⟨
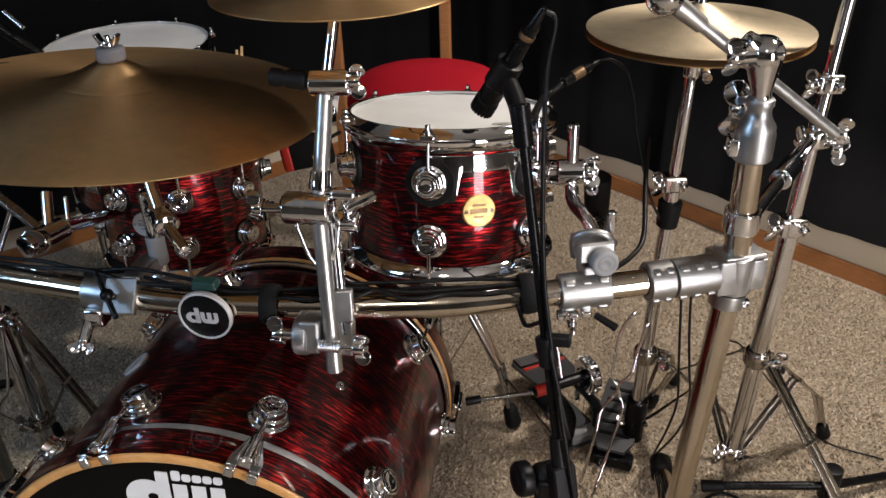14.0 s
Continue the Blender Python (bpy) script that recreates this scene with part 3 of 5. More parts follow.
def bar_collar(x0, x1, r, mat, parent, name="collar", ridges=0, label=""):
    """A split cast collar round the bar, with hinge knuckles."""
    a, b = bar_at(x0)[0], bar_at(x1)[0]
    h = (b - a).length
    ob = part(name, lathe([(0.0192, 0), (r - 0.002, 0), (r, 0.002), (r, h - 0.002), (r - 0.002, h), (0.0192, h)], 32, along(a, b), True), mat, parent, label)
    m = along(a, b)
    w = (b - a).normalized()
    out = Vector((w.y, -w.x, 0))
    for k in range(ridges):
        c = a + w * h * (k + 0.5) / ridges
        for up in (1.1, -0.8):
            n = (out + Vector((0, 0, up * 1.4))).normalized()
            part("knuckle", box((h / ridges * 0.60, 0.010, 0.007), frame_at(c + n * (r - 0.0006), n, w) @ pose(0, 0, 0, 0, 0, 90), 0.0025), mat, ob)
    return ob


def hex_bolt(bm, p, axis, r=0.006, h=0.006):
    return lathe([(0, 0), (r, 0), (r, h), (r * 0.8, h + 0.001), (r * 0.5, h + 0.001), (r * 0.45, h - 0.002), (0, h - 0.002)], 6, frame_at(p, axis, (0, 0.3, 1)), bm=bm)


def end_clamp(sx, mid, low, top, x_in):
    """The cast T-clamp that joins bar and leg."""
    mid, low, top = Vector(mid), Vector(low), Vector(top)
    hub = part("t_clamp", bmesh_tee(mid, low, top), CAST, rack, "cast grey T-shaped hinge clamp")
    inner, outer = x_in, mid.x - sx * 0.03
    cut = inner + (outer - inner) * 0.36
    bar_collar(min(inner, cut), max(inner, cut), 0.0285, CAST, hub, "bar_sleeve", 2)
    cut += sx * 0.0022
    bar_collar(min(cut, outer), max(cut, outer), 0.0285, CAST, hub, "bar_sleeve", 3)
    w = (low - mid).normalized()
    part("leg_collar", lathe([(0.0192, 0), (0.024, 0), (0.0255, 0.002), (0.0255, 0.022), (0.024, 0.024), (0.0192, 0.024)], 32, along(mid + w * 0.036, mid + w * 0.07), True), CAST, hub)
    front = Vector((0.12 * sx, -1, 0)).normalized()
    side = Vector((sx, 0.15, 0)).normalized()
    part("clamp_bolt", hex_bolt(bmesh.new(), mid + w * 0.048 + side * 0.022 + front * 0.014, front, 0.007, 0.008), CHROME, hub)
    for z in (-0.012, 0.014):
        part("hinge_bolt", hex_bolt(bmesh.new(), mid + Vector((0, 0, z)) + side * 0.030 + front * 0.008, front, 0.006, 0.007), CHROME, hub)


def bmesh_tee(mid, low, top):
    bm = lathe([(0.0192, -0.033), (0.026, -0.033), (0.0285, -0.030), (0.0285, 0.028), (0.026, 0.031), (0.0192, 0.031)], 32, along(mid, top), True)
    sx = 1 if mid.x > 0 else -1
    m = Matrix.Translation(mid) @ pose(0, 0, 0, 0, 0, 20 * sx)
    box((0.054, 0.053, 0.058), m @ pose(-sx * 0.010, 0, 0), 0.0035, bm=bm, segments=1)
    box((0.062, 0.046, 0.008), m @ pose(sx * 0.004, 0, 0.029), 0.002, bm=bm, segments=1)
    box((0.024, 0.042, 0.050), m @ pose(sx * 0.026, -0.004, 0), 0.0025, bm=bm, segments=1)
    return bm


end_clamp(1, LEG_R[1], LEG_R[0], LEG_R[2], 0.614)
end_clamp(-1, LEG_L[1], LEG_L[0], LEG_L[2], -0.46)
# a flat machined face on the other T-clamp, canted upwards, with its two bolts
cant = Vector((0.02, -0.85, 0.53)).normalized()
face = frame_at(bar_at(-0.478)[0] + cant * 0.0285, cant)
plate = part("face_plate", box((0.058, 0.044, 0.008), face, 0.0016, segments=1), CAST, rack, "flat machined plate")
for dx in (-0.017, 0.017):
    part("face_bolt", hex_bolt(bmesh.new(), face @ Vector((dx, 0.012, 0.004)), cant, 0.0055, 0.004), CHROME, plate)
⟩
Given instruction.
All lines above containing the string "that" are to be collected.

Exercise answer.
Continue the Blender Python (bpy) script that recreates this scene with part 3 of 5. More parts follow.
    """The cast T-clamp that joins bar and leg."""